EXERCISE DESCRIPTION:
Write out the listing below exactly, and omit any images you find in it.

RECORDED INFORMATION:

————————

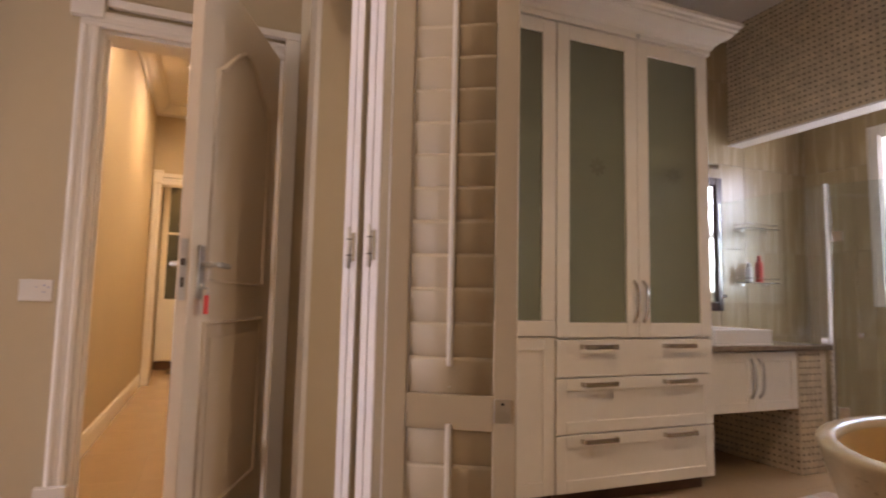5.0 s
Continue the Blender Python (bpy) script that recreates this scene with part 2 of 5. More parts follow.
def tube(bm, pts, r, n=8, closed=False):
    pts = [Vector(p) for p in pts]
    rings = []
    for i, p in enumerate(pts):
        a = pts[i - 1] if (i or closed) else p
        b = pts[(i + 1) % len(pts)] if (i < len(pts) - 1 or closed) else p
        d = (b - a).normalized()
        u = d.cross(Vector((0, 0, 1)) if abs(d.z) < 0.9 else Vector((1, 0, 0))).normalized()
        v = d.cross(u)
        rad = r[i] if isinstance(r, (list, tuple)) else r
        rings.append([bm.verts.new(p + rad * (math.cos(k * math.tau / n) * u + math.sin(k * math.tau / n) * v)) for k in range(n)])
    for i in range(len(rings) - (0 if closed else 1)):
        A, B = rings[i], rings[(i + 1) % len(rings)]
        off = min(range(n), key=lambda o: (A[0].co - B[o].co).length)
        for k in range(n):
            bm.faces.new((A[k], A[(k + 1) % n], B[(k + 1 + off) % n], B[(k + off) % n])).smooth = True
    if not closed:
        bm.faces.new(rings[0]), bm.faces.new(rings[-1])
    return bm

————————

PROBLEM SOLUTION:
5.0 s
Continue the Blender Python (bpy) script that recreates this scene with part 2 of 5. More parts follow.
def tube(bm, pts, r, n=8, closed=False):
    pts = [Vector(p) for p in pts]
    rings = []
    for i, p in enumerate(pts):
        a = pts[i - 1] if (i or closed) else p
        b = pts[(i + 1) % len(pts)] if (i < len(pts) - 1 or closed) else p
        d = (b - a).normalized()
        u = d.cross(Vector((0, 0, 1)) if abs(d.z) < 0.9 else Vector((1, 0, 0))).normalized()
        v = d.cross(u)
        rad = r[i] if isinstance(r, (list, tuple)) else r
        rings.append([bm.verts.new(p + rad * (math.cos(k * math.tau / n) * u + math.sin(k * math.tau / n) * v)) for k in range(n)])
    for i in range(len(rings) - (0 if closed else 1)):
        A, B = rings[i], rings[(i + 1) % len(rings)]
        off = min(range(n), key=lambda o: (A[0].co - B[o].co).length)
        for k in range(n):
            bm.faces.new((A[k], A[(k + 1) % n], B[(k + 1 + off) % n], B[(k + off) % n])).smooth = True
    if not closed:
        bm.faces.new(rings[0]), bm.faces.new(rings[-1])
    return bm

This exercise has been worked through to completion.